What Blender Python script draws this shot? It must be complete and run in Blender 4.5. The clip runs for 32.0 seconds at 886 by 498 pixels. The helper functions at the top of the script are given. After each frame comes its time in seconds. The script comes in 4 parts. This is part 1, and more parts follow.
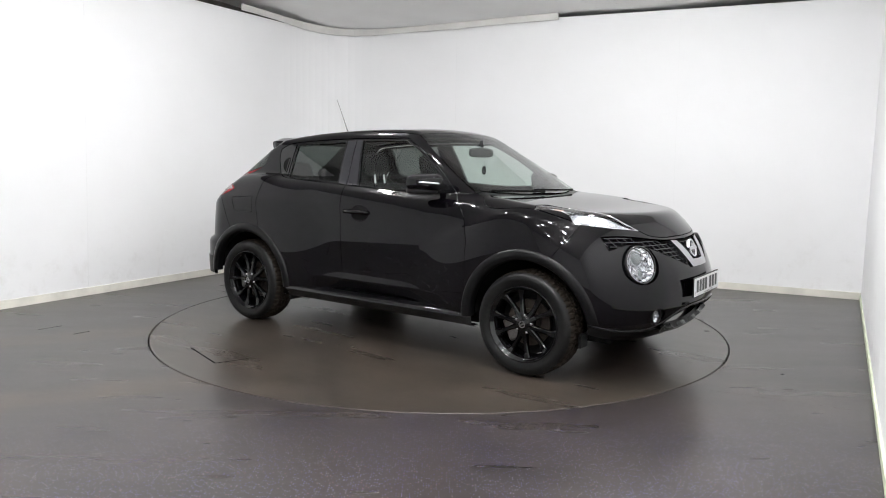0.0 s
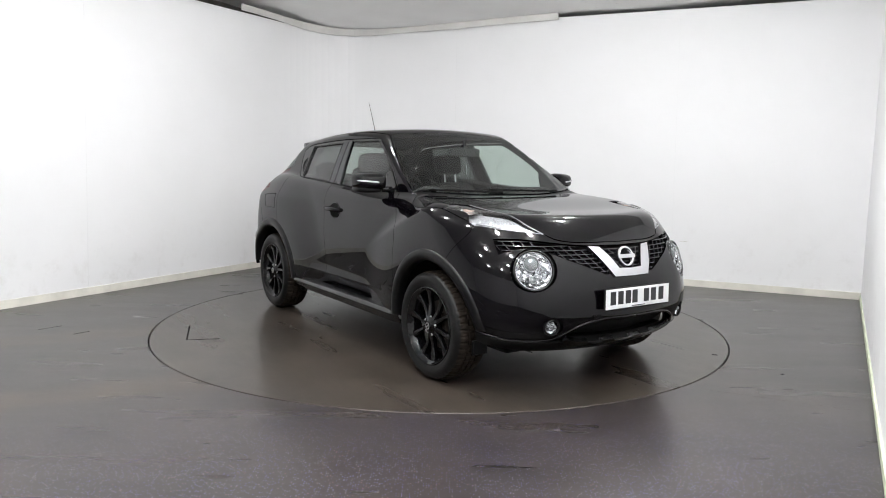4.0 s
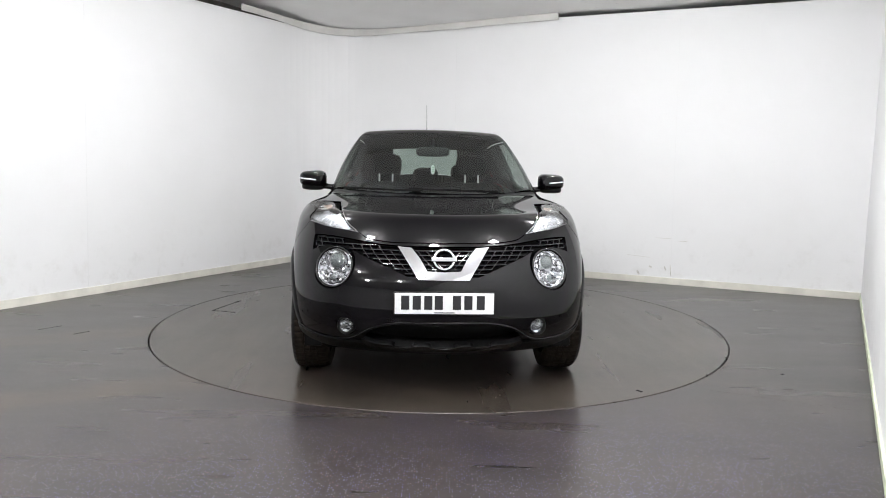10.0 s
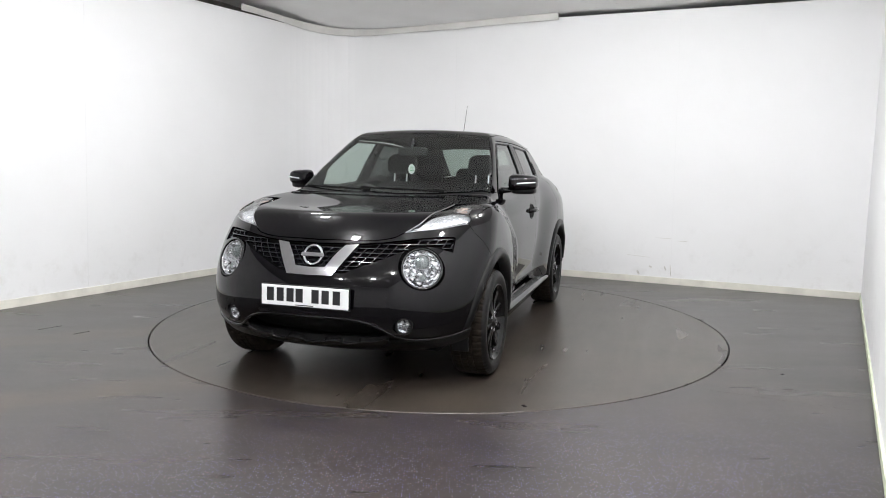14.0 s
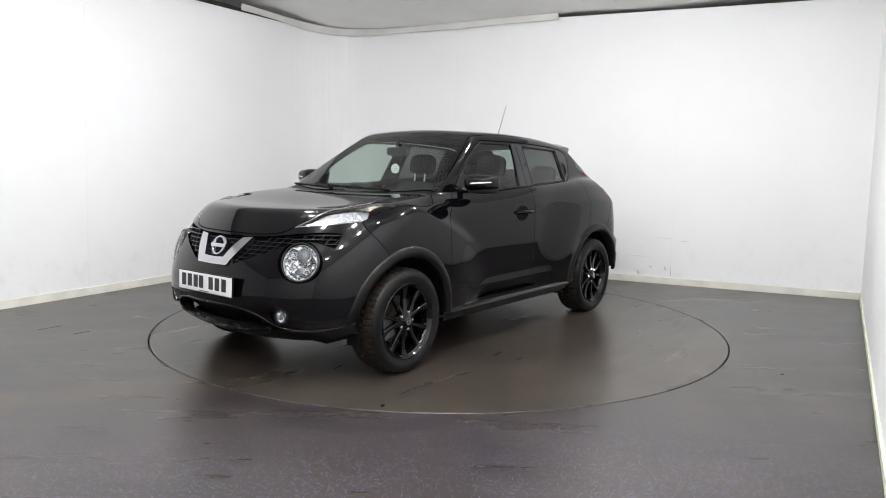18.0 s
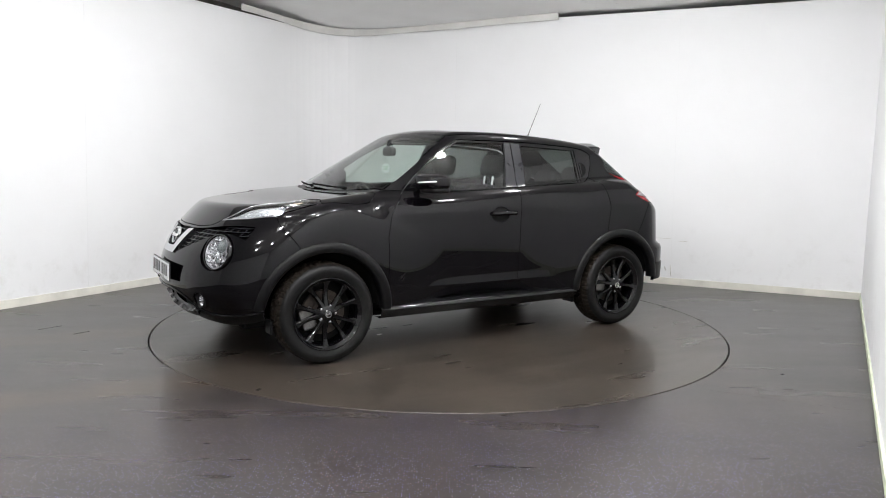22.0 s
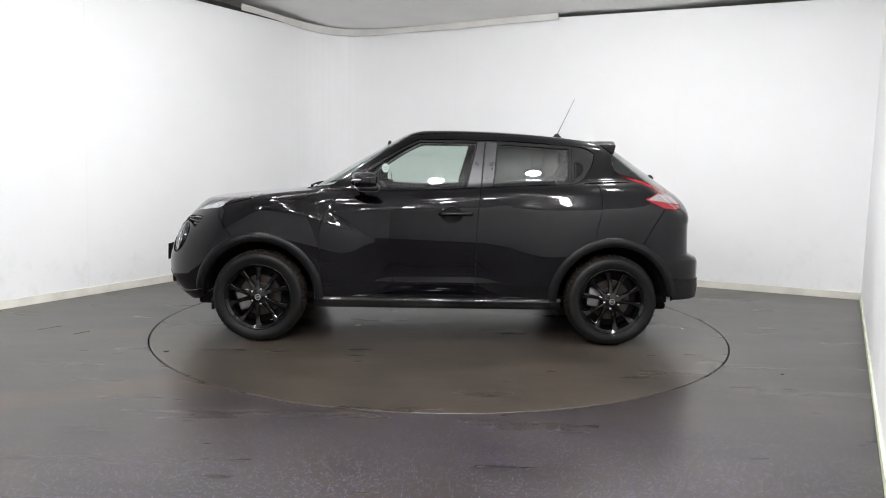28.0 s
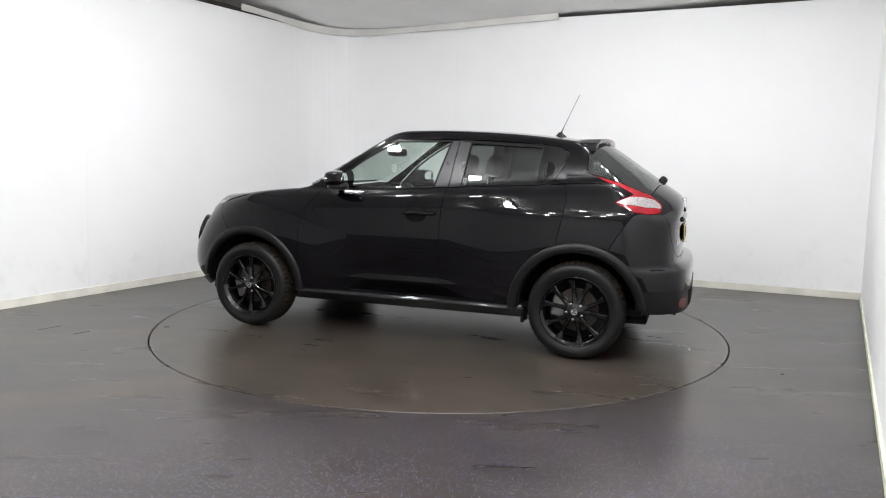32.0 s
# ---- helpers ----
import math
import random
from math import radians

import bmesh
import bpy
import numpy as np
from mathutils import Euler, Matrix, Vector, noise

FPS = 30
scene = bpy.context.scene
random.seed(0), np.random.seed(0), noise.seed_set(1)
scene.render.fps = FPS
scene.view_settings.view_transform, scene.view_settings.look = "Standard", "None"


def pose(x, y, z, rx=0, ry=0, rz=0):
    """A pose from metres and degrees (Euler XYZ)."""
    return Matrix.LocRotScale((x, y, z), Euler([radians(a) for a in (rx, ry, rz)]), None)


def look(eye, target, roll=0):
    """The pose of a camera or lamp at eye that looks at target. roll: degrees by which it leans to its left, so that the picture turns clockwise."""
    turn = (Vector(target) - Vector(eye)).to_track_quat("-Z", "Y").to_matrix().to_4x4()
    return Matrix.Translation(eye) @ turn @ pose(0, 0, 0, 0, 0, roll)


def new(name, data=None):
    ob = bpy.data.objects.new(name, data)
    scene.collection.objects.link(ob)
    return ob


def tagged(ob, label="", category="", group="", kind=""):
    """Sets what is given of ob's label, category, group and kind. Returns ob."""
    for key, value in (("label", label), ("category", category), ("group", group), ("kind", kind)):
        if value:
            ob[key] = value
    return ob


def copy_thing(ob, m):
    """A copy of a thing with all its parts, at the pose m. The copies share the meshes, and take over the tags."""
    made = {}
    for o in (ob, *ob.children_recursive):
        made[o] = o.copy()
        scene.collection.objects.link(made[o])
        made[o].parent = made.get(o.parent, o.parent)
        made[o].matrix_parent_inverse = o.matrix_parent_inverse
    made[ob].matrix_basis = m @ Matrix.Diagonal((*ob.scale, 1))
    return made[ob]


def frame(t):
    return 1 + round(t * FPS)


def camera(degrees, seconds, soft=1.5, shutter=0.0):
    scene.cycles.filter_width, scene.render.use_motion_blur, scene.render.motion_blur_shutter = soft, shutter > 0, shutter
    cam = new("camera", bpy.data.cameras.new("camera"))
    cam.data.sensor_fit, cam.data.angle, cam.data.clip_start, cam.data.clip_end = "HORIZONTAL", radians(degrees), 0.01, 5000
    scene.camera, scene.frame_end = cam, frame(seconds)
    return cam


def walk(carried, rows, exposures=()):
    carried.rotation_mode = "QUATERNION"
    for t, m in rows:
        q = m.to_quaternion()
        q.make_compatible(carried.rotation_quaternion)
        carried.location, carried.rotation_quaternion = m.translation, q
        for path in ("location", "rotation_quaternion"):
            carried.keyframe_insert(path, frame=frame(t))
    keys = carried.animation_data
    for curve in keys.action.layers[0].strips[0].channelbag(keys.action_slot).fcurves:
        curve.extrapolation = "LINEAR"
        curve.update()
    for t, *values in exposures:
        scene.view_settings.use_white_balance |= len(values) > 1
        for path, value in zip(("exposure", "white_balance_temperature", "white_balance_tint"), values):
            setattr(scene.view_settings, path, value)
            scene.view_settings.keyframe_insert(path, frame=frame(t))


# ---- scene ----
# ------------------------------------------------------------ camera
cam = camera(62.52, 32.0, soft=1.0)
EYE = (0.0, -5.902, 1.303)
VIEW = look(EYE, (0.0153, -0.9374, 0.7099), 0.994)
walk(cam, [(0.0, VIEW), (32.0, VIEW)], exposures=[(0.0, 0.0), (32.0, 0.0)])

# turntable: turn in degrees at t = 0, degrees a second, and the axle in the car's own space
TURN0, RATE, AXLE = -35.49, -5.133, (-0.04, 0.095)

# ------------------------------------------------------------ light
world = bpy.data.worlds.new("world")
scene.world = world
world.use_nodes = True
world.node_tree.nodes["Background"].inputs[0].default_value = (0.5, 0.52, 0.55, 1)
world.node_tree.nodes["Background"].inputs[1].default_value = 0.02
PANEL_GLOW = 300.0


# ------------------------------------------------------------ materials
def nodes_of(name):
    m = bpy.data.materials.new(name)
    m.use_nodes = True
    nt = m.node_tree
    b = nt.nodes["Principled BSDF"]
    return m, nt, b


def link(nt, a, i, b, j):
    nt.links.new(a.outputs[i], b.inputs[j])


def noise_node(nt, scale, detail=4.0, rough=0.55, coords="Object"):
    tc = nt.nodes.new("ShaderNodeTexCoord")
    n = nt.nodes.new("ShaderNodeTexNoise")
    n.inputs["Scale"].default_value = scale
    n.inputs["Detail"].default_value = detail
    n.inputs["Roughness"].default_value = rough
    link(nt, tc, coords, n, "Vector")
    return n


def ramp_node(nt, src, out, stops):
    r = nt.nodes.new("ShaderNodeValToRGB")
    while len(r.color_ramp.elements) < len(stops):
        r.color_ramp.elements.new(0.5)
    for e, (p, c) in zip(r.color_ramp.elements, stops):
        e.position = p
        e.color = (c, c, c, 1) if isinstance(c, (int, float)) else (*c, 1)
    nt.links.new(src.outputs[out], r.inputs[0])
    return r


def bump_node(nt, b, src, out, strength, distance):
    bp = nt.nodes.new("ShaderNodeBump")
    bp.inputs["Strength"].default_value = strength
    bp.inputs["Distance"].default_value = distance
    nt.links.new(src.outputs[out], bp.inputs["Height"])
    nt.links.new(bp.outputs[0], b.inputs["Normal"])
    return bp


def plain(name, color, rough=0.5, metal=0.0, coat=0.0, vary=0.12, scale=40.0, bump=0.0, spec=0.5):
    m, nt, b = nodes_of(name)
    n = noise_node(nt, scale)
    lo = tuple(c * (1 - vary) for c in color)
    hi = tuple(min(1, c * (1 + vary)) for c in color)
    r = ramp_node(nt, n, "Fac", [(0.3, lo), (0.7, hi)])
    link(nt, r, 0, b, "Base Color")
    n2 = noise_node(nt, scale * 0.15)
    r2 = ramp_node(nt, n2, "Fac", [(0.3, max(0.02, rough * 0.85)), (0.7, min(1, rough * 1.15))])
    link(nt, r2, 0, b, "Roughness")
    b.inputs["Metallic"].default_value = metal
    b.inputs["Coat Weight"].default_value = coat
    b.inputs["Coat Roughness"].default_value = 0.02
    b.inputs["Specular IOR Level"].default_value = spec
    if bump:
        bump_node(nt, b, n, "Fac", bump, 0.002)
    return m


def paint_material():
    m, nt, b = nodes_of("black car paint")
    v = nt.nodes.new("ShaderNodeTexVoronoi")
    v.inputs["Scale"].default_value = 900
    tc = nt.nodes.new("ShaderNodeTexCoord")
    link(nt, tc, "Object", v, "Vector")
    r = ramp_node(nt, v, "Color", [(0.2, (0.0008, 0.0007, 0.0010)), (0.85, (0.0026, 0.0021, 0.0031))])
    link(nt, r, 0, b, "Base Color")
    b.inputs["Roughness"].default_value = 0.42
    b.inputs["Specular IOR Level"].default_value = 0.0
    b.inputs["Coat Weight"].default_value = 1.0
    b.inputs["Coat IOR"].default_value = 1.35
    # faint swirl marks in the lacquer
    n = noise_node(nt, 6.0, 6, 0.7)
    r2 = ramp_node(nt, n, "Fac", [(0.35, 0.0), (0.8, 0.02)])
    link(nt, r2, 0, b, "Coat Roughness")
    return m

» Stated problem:
Repeat these lines exactly and nothing more: the one containing "# ---- helpers", the one containing "pose from metres", and all the lines between.

» Finished answer:
# ---- helpers ----
import math
import random
from math import radians

import bmesh
import bpy
import numpy as np
from mathutils import Euler, Matrix, Vector, noise

FPS = 30
scene = bpy.context.scene
random.seed(0), np.random.seed(0), noise.seed_set(1)
scene.render.fps = FPS
scene.view_settings.view_transform, scene.view_settings.look = "Standard", "None"


def pose(x, y, z, rx=0, ry=0, rz=0):
    """A pose from metres and degrees (Euler XYZ)."""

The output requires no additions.